A crítica à função contramajoritária do STF, sob o argumento de que representa interferência indevida na vontade popular, ignora a natureza da democracia constitucional. Em regimes democráticos, a legitimidade das decisões não decorre apenas da maioria numérica, mas também da conformidade com os princípios constitucionais e com os direitos fundamentais. A atuação do STF, ao invalidar normas inconstitucionais, não nega a democracia, mas a qualifica, ao impedir que o poder seja exercido de forma arbitrária ou autorreferente.

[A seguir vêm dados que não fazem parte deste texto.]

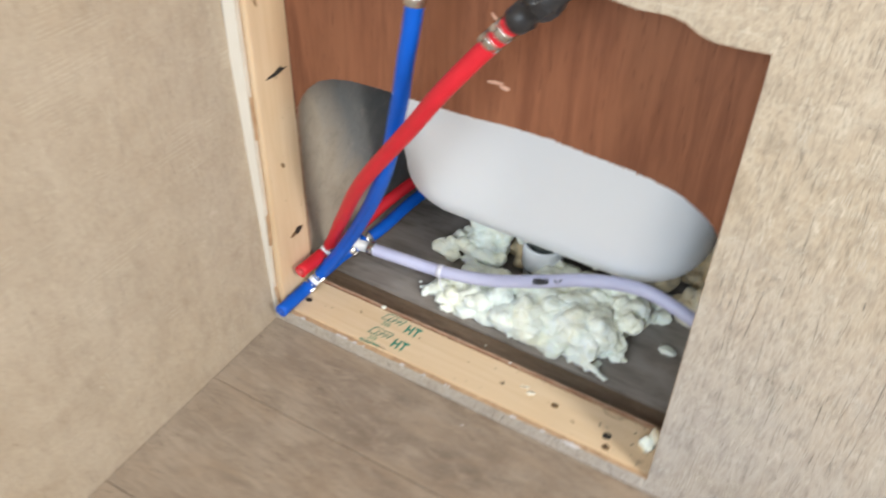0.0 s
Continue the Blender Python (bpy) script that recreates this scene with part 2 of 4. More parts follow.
def cavity_vinyl_mat():
    a = Mat("grey_floor_vinyl", 0.30)
    g = a.noise(a.vec((16, 190, 16)), 1, 4, 0.6, 0.4)
    big = a.noise(a.vec((1, 2, 1)), 16, 3, 0.5, 0.5)
    c = a.mix(a.step(g, 0.3, 0.7), (0.135, 0.112, 0.096), (0.25, 0.222, 0.20))
    c = a.mix(a.math("MULTIPLY", a.step(big, 0.40, 0.62), 0.7), c, (0.33, 0.295, 0.265))
    dust = a.step(a.noise(a.vec((1, 1, 1)), 420, 1), 0.75, 0.8)
    c = a.mix(a.math("MULTIPLY", dust, 0.4), c, (0.5, 0.47, 0.42))
    return a.done(c, g, 0.12, 0.0003)


def grey_wall_mat():
    """Dark grey board with a tan, dusty stain climbing it."""
    a = Mat("grey_board", 0.88)
    n = a.noise(a.vec((1, 1, 1)), 18, 4, 0.6, 0.8)
    sep = a.t.nodes.new("ShaderNodeSeparateXYZ")
    a.t.links.new(a.tc.outputs["Object"], sep.inputs[0])
    edge = a.math("ADD", a.math("ADD", a.math("MULTIPLY", sep.outputs[1], 1.0), a.math("MULTIPLY", sep.outputs[2], 0.45)), a.math("MULTIPLY", n, 0.07))
    stain = a.step(edge, 0.272, 0.226)
    f = a.noise(a.vec((1, 1, 1)), 75, 6, 0.7, 0.5)
    c = a.mix(a.step(n, 0.3, 0.7), (0.165, 0.170, 0.172), (0.225, 0.224, 0.218))
    c = a.mix(a.math("MULTIPLY", stain, 0.9), c, a.mix(a.step(n, 0.3, 0.7), (0.33, 0.278, 0.213), (0.42, 0.357, 0.278)))
    c = a.mix(a.math("MULTIPLY", a.step(f, 0.48, 0.30), 0.3), c, (0.12, 0.112, 0.10))
    c = a.mix(a.math("MULTIPLY", a.step(f, 0.56, 0.72), 0.35), c, (0.42, 0.38, 0.32))
    return a.done(c, a.math("ADD", n, f), 0.2, 0.0012)


def foam_mat(name, light, warm, dirt):
    a = Mat(name, 0.5)
    n = a.noise(a.vec((1, 1, 1)), 21, 4, 0.6, 0.6)
    f = a.noise(a.vec((1, 1, 1)), 150, 4, 0.65)
    c = a.mix(a.step(n, 0.40, 0.60), light, warm)
    tint = a.noise(a.vec((1, 1, 1), loc=(3, 7, 1)), 55, 4, 0.6, 0.7)
    c = a.mix(a.math("MULTIPLY", a.step(tint, 0.54, 0.70), 0.4), c, [0.5 * (p + q) for p, q in zip(warm, dirt)])
    c = a.mix(a.math("MULTIPLY", a.step(f, 0.61, 0.76), 0.6), c, dirt)
    a.b.inputs["Subsurface Weight"].default_value = 0.35
    a.b.inputs["Subsurface Radius"].default_value = (0.008, 0.008, 0.0065)
    a.b.inputs["Subsurface Scale"].default_value = 1.0
    return a.done(c, f, 0.16, 0.001)


def plastic(name, colour, rough=0.3, spread=0.12, gloss=0.5):
    a = Mat(name, rough)
    a.b.inputs["Specular IOR Level"].default_value = gloss
    n = a.noise(a.vec((1, 1, 1)), 60, 3)
    c = a.mix(n, [v * (1 - spread) for v in colour], [min(1, v * (1 + spread)) for v in colour])
    return a.done(c, a.noise(a.vec((1, 1, 1)), 300, 2), 0.04, 0.0003)


def hose_mat():
    """Milky tube over a fine criss-cross braid."""
    a = Mat("braided_hose", 0.32)
    p = a.wave(a.vec((1, 1, 1), (0, 0, 14), uv=True), 150, 0, 0)
    q = a.wave(a.vec((1, 1, 1), (0, 0, -35), uv=True), 165, 0, 0)
    n = a.noise(a.vec((1, 1, 1)), 30, 2)
    braid = a.math("MULTIPLY", p, q)
    c = a.mix(a.step(n, 0.3, 0.7), (0.44, 0.45, 0.64), (0.51, 0.52, 0.70))
    c = a.mix(a.math("MULTIPLY", a.step(braid, 0.25, 0.7), 0.36), c, (0.80, 0.78, 0.90))
    return a.done(c, braid, 0.55, 0.0006)


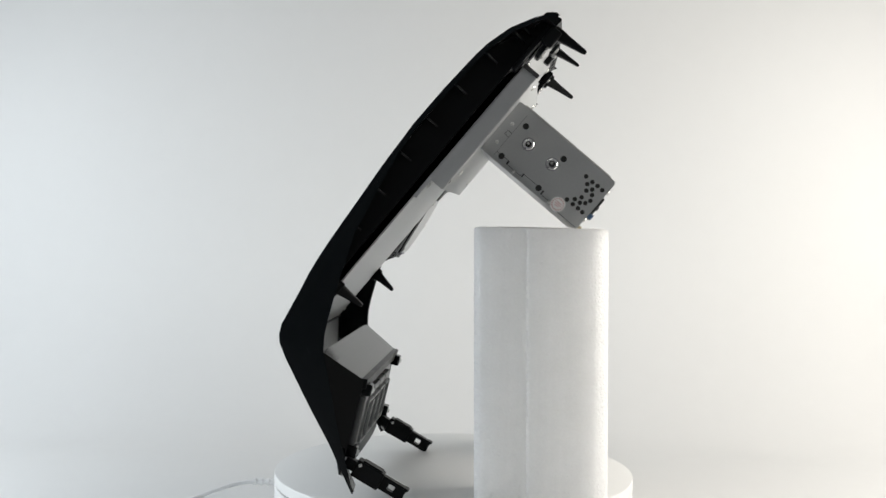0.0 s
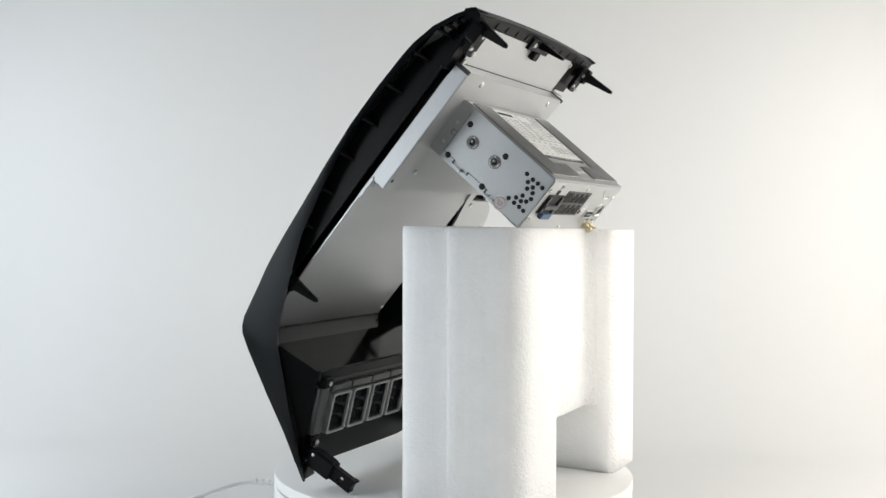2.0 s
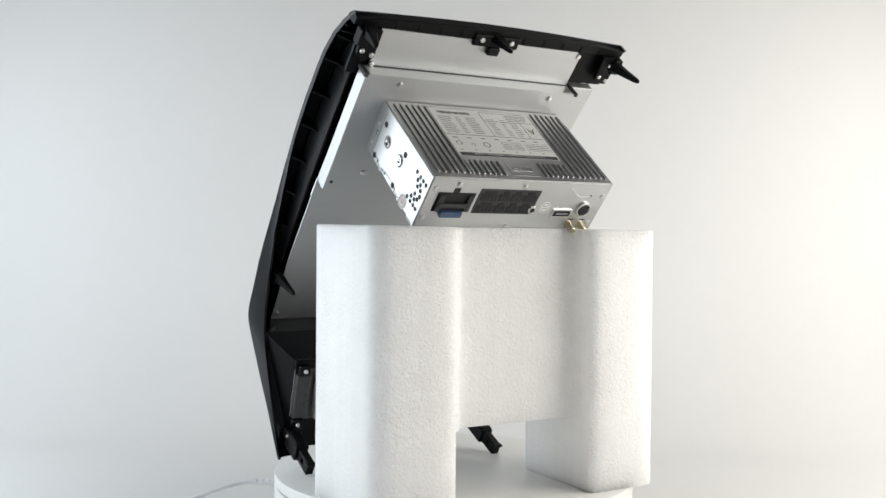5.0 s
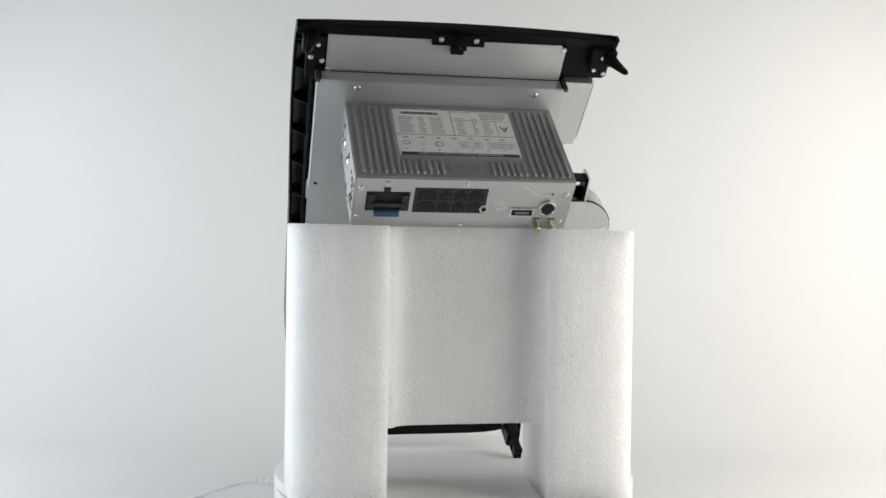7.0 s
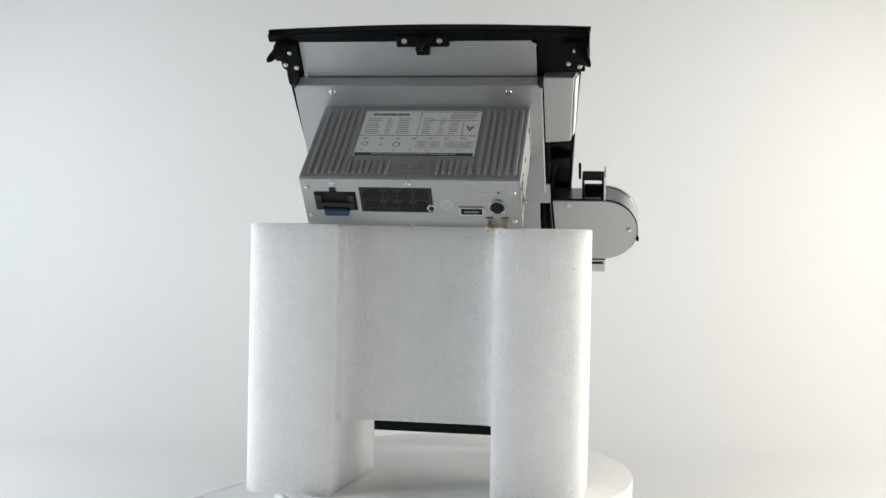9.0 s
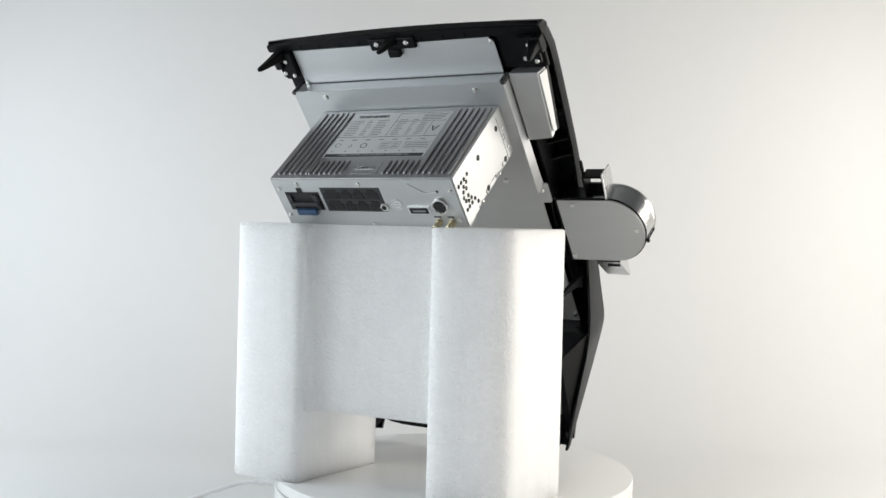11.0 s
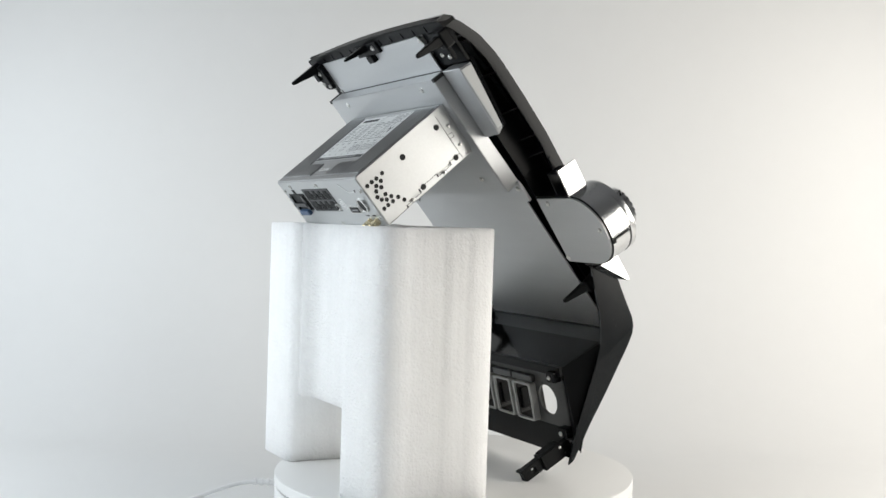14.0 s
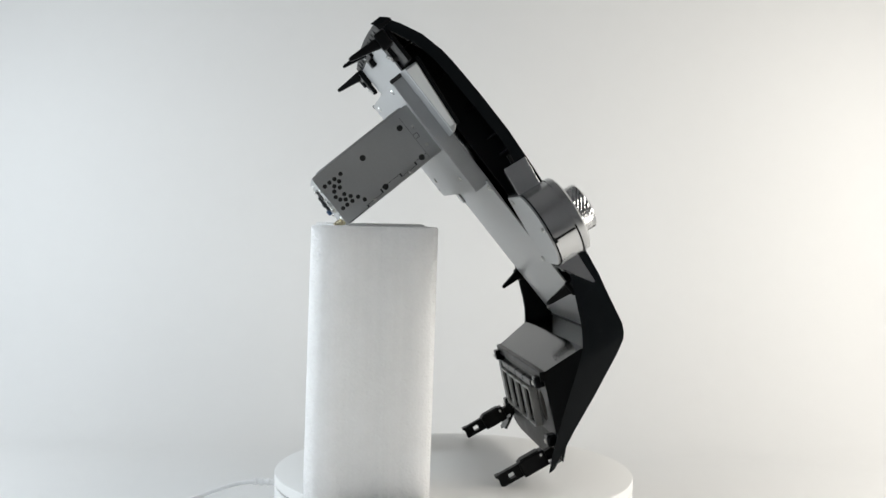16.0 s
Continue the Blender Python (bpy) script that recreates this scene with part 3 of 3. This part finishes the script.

A legitimidade da atuação contramajoritária do STF está fundada na própria Constituição, que atribui ao Tribunal a função de guardião da ordem constitucional. Essa atuação é especialmente necessária em contextos de crise institucional, de erosão legislativa ou de captura do processo normativo por interesses particulares. O STF, ao exercer essa função, preserva o pacto constitucional e garante a continuidade do Estado de Direito.
A decisão liminar na ADI 7.236-MC/DF é exemplo paradigmático da função contramajoritária do STF. Ao suspender dispositivo legal que reduzia o prazo prescricional em ações de improbidade, o Tribunal impediu que o processo legislativo fosse utilizado como instrumento de obstrução da responsabilização. Trata-se de atuação legítima, necessária e constitucional, voltada à preservação da moralidade administrativa, da impessoalidade e da supremacia do interesse público.
A contenção da autorreferência legislativa é missão institucional do STF, especialmente em contextos de decadência legislativa e de crise de representação. O Tribunal, ao exercer essa função, reafirma o compromisso do Estado com a ética pública, com a responsabilidade administrativa e com a integridade das instituições democráticas.